Learnings from Implementation
After reviewing these projects and their write-up, several key insights emerge about building AI agent applications:
An interesting finding they made is that they could have done some pre-calculations for what information could be retrieved from the webpage, so you didn’t actually need to use the ScrapeWebsiteTool to scrape the policy page each time.
This makes sense and is worth considering in terms of the data you are aggregating and how frequently the data changes.
While it can make sense to hit an LLM each time or use an RAG application, oftentimes, the data changes so infrequently that you can precompute, prescribe, and precalculate the information so that you can do a lookup rather than doing an LLM call.
In some applications, this is worth considering because combining AI Agents with Prompt Chaining allows you to short-cut or skip certain calls, making your App easier to test and faster to implement.
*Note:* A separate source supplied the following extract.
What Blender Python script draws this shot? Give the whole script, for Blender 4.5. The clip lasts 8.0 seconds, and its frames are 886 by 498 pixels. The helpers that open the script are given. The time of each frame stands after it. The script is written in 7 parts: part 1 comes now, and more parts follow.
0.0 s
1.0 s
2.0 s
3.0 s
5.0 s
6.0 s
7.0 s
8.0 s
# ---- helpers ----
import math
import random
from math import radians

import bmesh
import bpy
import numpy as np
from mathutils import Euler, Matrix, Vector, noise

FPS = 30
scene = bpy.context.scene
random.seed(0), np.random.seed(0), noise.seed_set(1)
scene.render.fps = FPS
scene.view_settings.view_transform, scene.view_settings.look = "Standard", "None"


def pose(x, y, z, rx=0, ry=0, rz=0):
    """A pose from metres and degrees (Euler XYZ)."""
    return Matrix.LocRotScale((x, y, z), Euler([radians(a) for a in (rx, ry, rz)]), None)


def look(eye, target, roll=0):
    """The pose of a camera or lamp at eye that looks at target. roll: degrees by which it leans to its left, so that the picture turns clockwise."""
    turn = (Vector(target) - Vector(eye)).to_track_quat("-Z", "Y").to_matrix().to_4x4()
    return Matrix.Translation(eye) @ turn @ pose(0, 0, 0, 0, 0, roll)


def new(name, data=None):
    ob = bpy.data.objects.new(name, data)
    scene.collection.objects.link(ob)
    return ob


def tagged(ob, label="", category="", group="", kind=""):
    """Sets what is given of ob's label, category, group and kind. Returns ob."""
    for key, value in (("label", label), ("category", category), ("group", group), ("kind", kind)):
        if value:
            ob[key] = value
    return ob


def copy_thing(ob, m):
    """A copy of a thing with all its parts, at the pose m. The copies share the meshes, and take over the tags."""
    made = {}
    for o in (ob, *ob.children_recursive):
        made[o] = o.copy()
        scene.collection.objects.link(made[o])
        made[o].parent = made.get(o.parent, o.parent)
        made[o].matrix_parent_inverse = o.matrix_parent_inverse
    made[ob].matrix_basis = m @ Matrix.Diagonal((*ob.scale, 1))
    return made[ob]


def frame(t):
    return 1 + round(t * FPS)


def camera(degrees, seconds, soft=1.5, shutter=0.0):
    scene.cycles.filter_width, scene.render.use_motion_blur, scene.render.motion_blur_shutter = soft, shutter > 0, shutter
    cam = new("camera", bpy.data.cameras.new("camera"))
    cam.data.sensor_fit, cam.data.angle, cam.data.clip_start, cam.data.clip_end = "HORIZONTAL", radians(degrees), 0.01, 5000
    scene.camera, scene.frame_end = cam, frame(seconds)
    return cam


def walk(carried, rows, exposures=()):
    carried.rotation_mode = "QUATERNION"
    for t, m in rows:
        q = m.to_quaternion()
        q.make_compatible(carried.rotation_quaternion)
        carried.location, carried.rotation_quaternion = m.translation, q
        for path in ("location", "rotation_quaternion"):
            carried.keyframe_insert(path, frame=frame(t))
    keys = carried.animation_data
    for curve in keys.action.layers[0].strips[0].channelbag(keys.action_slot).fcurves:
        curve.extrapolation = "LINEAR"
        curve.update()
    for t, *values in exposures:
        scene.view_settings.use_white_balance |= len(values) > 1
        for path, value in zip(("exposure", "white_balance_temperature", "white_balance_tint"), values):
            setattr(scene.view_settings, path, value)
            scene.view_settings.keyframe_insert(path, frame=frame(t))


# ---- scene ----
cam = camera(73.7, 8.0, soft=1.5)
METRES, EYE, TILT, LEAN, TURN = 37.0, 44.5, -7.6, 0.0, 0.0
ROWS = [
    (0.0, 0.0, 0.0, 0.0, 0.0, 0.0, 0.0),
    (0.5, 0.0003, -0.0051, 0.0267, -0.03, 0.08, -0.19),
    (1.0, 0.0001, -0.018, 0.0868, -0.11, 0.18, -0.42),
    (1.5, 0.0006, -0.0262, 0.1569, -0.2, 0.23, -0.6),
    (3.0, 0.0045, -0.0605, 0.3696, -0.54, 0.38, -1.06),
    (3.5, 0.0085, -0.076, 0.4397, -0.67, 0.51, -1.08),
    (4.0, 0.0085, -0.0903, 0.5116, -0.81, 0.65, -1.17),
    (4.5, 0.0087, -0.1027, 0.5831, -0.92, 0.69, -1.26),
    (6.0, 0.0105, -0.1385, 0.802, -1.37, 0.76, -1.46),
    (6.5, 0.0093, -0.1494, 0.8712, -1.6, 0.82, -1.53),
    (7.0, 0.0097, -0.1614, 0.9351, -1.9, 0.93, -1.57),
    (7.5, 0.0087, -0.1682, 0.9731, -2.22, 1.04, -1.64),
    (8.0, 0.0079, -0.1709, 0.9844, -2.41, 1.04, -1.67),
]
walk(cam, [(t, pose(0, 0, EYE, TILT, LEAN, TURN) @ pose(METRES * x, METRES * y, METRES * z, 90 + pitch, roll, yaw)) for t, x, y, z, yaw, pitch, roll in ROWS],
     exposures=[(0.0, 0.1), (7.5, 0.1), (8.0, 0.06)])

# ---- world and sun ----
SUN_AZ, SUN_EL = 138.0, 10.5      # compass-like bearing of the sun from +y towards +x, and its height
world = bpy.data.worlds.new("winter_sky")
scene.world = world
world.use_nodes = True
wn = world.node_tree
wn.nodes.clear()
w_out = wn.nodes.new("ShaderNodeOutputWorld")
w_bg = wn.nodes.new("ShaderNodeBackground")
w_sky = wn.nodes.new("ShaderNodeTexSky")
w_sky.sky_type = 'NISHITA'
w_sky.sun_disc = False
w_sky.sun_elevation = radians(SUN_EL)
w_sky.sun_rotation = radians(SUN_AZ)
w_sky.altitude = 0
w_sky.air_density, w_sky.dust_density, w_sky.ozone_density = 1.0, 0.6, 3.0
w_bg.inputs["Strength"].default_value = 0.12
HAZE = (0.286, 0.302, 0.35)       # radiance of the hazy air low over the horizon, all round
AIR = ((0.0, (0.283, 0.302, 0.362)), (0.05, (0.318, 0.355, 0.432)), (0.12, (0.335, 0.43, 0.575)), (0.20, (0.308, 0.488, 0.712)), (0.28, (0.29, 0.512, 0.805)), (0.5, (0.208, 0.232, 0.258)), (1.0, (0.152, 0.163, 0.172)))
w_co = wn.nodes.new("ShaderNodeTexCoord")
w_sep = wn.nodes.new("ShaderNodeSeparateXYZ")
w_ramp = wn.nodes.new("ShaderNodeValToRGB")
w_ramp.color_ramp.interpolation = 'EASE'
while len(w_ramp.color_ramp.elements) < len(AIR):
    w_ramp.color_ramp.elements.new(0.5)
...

Key Takeaways for AI Agent Development
Agent Collaboration vs Prompt Chains
In their first project, the first agent worked while the second agent was dormant. When the first agent finished, the second agent started up and ran their workflow.
I think they could have simplified it to a single prompt chain.
On the other hand, if they were set on using multiple AI Agents, then an improvement would have to be added to another agent.
We saw that the second agent did two jobs:
- Checked what they thought of the first agent’s work
- Decide what information to show the user based on their own research
They could break up this workflow into two agents:
- one to check the second agent’s work
- one to decide what to show the user
This makes it easier to test agents under the theory that an agent should do one thing well.
Performance Optimizations
After finishing the project, the person realized they could have done some work ahead of time to optimize the performance.
Figuring out that you could have precomputed some of the answers ahead of time happens often.
This is often codified in the aphorism:
- Make it work
- Make it right
- Make it fast
When working with AI Agents, doing the work ahead of time as a human before launching will frequently show you where you don’t need an agent or need to chain multiple LLM calls.
What happens next
For commercial applications, success depends on fully solving user problems, not just providing partial solutions.
This usually means adding workflow steps or integrating with other services to create a complete solution path - ensuring users don’t need to seek out additional apps to achieve their goals.
These additional workflow steps and service integrations will typically involve either LLM Prompt Chaining or AI Agents, building upon the core application’s capabilities.